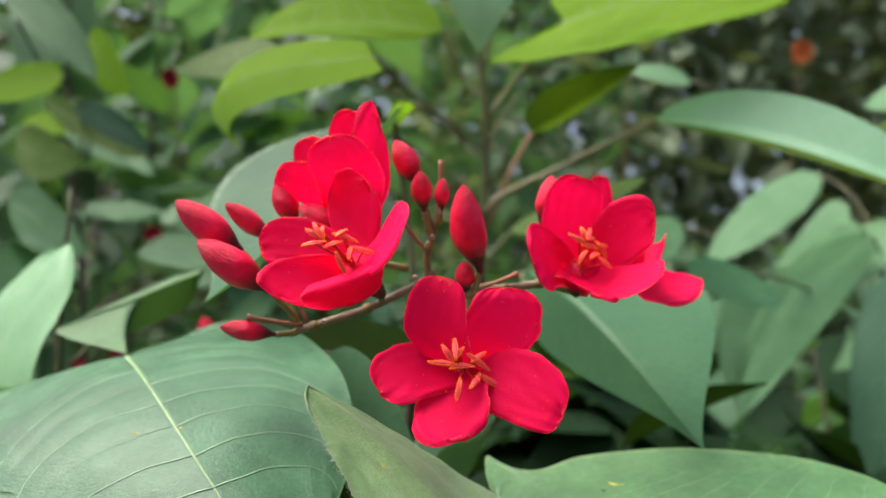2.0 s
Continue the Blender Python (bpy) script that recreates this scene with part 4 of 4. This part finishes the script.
shrub((1.75, 3.1), (0.8, 0.4), 0.5, 3.0, 6000, 58, "tall dense shrub with green leaves paled for haze", 0.10, FAR_LEAF)
shrub((0.75, 2.2), (0.6, 0.4), 0.3, 1.45, 1100, 56, "low green shrub in the second row of the hedge")


# ---- trees further off, with the sky between their leaves ----
def tree(base, height, crown, count, seed, label):
    rnd = random.Random(seed)
    x, y = base
    top = thing("tree", (x * 1000, y * 1000, 0), label, "tree", "trees behind the hedge")
    lean = Vector((rnd.uniform(-0.3, 0.3), rnd.uniform(-0.3, 0.3), 0))
    trunk = [Vector((x, y, 0)), Vector((x, y, height * 0.5)) + lean * 0.4, Vector((x, y, height)) + lean]
    stalk("trunk", [tuple(p * 1000) for p in trunk], 130, 30, top, TREE_BARK, sides=12)
    spots = []
    for i in range(14):
        t = rnd.uniform(0.15, 0.95)
        o = trunk[0].lerp(trunk[2], t)
        a = rnd.uniform(0, 6.28)
        e = o + Vector((math.cos(a), math.sin(a), rnd.uniform(0.0, 0.5))) * crown * rnd.uniform(0.6, 1.0)
        stalk("limb", [tuple(o * 1000), tuple(o.lerp(e, 0.5) * 1000 + Vector((0, 0, 120))), tuple(e * 1000)], 40, 8, top, TREE_BARK)
        for _ in range(count // 14):
            q = o.lerp(e, rnd.uniform(0.25, 1.1))
            spots.append(q + Vector((rnd.gauss(0, 1), rnd.gauss(0, 1), rnd.gauss(0, 0.8))) * crown * 0.3)
    spots = [p for p in spots if not opening(p)]
    leaf_cloud("crown", top, spots, 0.17, rnd, TREE_LEAF, "", 0.6)
    return top


for i, (b, h, c, k) in enumerate((((1.6, 4.6), 6, 1.7, 4200), ((4.2, 5.4), 6.5, 1.9, 4200), ((-1.4, 5.2), 6, 1.8, 4400), ((-4.3, 5.5), 6.5, 1.9, 3600), ((0.2, 7.0), 8, 2.2, 4200), ((2.9, 8.0), 8, 2.3, 4200), ((-3.0, 8.2), 8, 2.3, 3600), ((6.4, 7.5), 8, 2.3, 3600))):
    tree(b, h, c, k, 70 + i, "tall tree with small dark leaves and open gaps")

******

#### [CHALLENGE]
Exactly restate the lines from the beginning of the data through the line with "green shrub in", and no others, keeping pictures out.

#### [THE REPLY]
2.0 s
Continue the Blender Python (bpy) script that recreates this scene with part 4 of 4. This part finishes the script.
shrub((1.75, 3.1), (0.8, 0.4), 0.5, 3.0, 6000, 58, "tall dense shrub with green leaves paled for haze", 0.10, FAR_LEAF)
shrub((0.75, 2.2), (0.6, 0.4), 0.3, 1.45, 1100, 56, "low green shrub in the second row of the hedge")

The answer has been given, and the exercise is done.